-- Given task --
Reproduce all of the material exactly as shown.

-- Provided material --

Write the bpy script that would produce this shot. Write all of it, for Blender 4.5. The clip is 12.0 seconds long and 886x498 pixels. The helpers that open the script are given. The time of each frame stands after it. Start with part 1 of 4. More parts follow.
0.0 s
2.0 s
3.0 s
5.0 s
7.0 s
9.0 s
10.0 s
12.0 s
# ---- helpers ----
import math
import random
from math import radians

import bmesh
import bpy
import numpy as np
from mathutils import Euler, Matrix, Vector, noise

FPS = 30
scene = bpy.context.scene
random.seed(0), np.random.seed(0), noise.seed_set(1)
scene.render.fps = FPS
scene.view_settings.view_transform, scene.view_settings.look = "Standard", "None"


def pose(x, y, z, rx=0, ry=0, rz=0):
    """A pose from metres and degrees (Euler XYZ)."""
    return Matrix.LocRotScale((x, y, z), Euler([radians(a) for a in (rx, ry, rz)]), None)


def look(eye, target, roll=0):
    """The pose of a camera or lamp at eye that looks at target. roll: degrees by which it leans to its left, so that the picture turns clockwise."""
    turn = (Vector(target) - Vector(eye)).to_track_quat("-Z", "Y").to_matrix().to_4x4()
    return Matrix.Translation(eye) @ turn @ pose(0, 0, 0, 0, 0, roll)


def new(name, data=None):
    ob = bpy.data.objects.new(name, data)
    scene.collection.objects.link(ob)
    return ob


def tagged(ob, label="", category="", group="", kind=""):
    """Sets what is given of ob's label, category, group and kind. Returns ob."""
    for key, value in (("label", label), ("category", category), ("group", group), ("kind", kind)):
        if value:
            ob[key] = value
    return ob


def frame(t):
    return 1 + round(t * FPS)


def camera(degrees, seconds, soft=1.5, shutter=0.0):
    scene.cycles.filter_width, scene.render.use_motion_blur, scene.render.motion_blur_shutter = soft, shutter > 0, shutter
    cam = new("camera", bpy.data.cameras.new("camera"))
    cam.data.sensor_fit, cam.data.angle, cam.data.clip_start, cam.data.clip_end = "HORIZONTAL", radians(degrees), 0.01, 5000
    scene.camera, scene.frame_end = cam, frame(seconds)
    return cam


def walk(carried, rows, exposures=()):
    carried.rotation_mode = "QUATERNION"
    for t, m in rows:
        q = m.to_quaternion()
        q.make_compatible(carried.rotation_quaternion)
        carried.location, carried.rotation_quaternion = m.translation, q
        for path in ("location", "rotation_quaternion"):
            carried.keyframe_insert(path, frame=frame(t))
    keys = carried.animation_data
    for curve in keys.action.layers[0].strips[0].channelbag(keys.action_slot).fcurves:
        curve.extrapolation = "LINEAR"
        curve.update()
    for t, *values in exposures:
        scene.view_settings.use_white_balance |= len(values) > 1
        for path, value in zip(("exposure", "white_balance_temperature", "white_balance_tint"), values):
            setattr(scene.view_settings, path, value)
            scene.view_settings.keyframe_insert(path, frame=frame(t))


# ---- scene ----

-- Exercise solution --
Write the bpy script that would produce this shot. Write all of it, for Blender 4.5. The clip is 12.0 seconds long and 886x498 pixels. The helpers that open the script are given. The time of each frame stands after it. Start with part 1 of 4. More parts follow.
0.0 s
2.0 s
3.0 s
5.0 s
7.0 s
9.0 s
10.0 s
12.0 s
# ---- helpers ----
import math
import random
from math import radians

import bmesh
import bpy
import numpy as np
from mathutils import Euler, Matrix, Vector, noise

FPS = 30
scene = bpy.context.scene
random.seed(0), np.random.seed(0), noise.seed_set(1)
scene.render.fps = FPS
scene.view_settings.view_transform, scene.view_settings.look = "Standard", "None"


def pose(x, y, z, rx=0, ry=0, rz=0):
    """A pose from metres and degrees (Euler XYZ)."""
    return Matrix.LocRotScale((x, y, z), Euler([radians(a) for a in (rx, ry, rz)]), None)


def look(eye, target, roll=0):
    """The pose of a camera or lamp at eye that looks at target. roll: degrees by which it leans to its left, so that the picture turns clockwise."""
    turn = (Vector(target) - Vector(eye)).to_track_quat("-Z", "Y").to_matrix().to_4x4()
    return Matrix.Translation(eye) @ turn @ pose(0, 0, 0, 0, 0, roll)


def new(name, data=None):
    ob = bpy.data.objects.new(name, data)
    scene.collection.objects.link(ob)
    return ob


def tagged(ob, label="", category="", group="", kind=""):
    """Sets what is given of ob's label, category, group and kind. Returns ob."""
    for key, value in (("label", label), ("category", category), ("group", group), ("kind", kind)):
        if value:
            ob[key] = value
    return ob


def frame(t):
    return 1 + round(t * FPS)


def camera(degrees, seconds, soft=1.5, shutter=0.0):
    scene.cycles.filter_width, scene.render.use_motion_blur, scene.render.motion_blur_shutter = soft, shutter > 0, shutter
    cam = new("camera", bpy.data.cameras.new("camera"))
    cam.data.sensor_fit, cam.data.angle, cam.data.clip_start, cam.data.clip_end = "HORIZONTAL", radians(degrees), 0.01, 5000
    scene.camera, scene.frame_end = cam, frame(seconds)
    return cam


def walk(carried, rows, exposures=()):
    carried.rotation_mode = "QUATERNION"
    for t, m in rows:
        q = m.to_quaternion()
        q.make_compatible(carried.rotation_quaternion)
        carried.location, carried.rotation_quaternion = m.translation, q
        for path in ("location", "rotation_quaternion"):
            carried.keyframe_insert(path, frame=frame(t))
    keys = carried.animation_data
    for curve in keys.action.layers[0].strips[0].channelbag(keys.action_slot).fcurves:
        curve.extrapolation = "LINEAR"
        curve.update()
    for t, *values in exposures:
        scene.view_settings.use_white_balance |= len(values) > 1
        for path, value in zip(("exposure", "white_balance_temperature", "white_balance_tint"), values):
            setattr(scene.view_settings, path, value)
            scene.view_settings.keyframe_insert(path, frame=frame(t))


# ---- scene ----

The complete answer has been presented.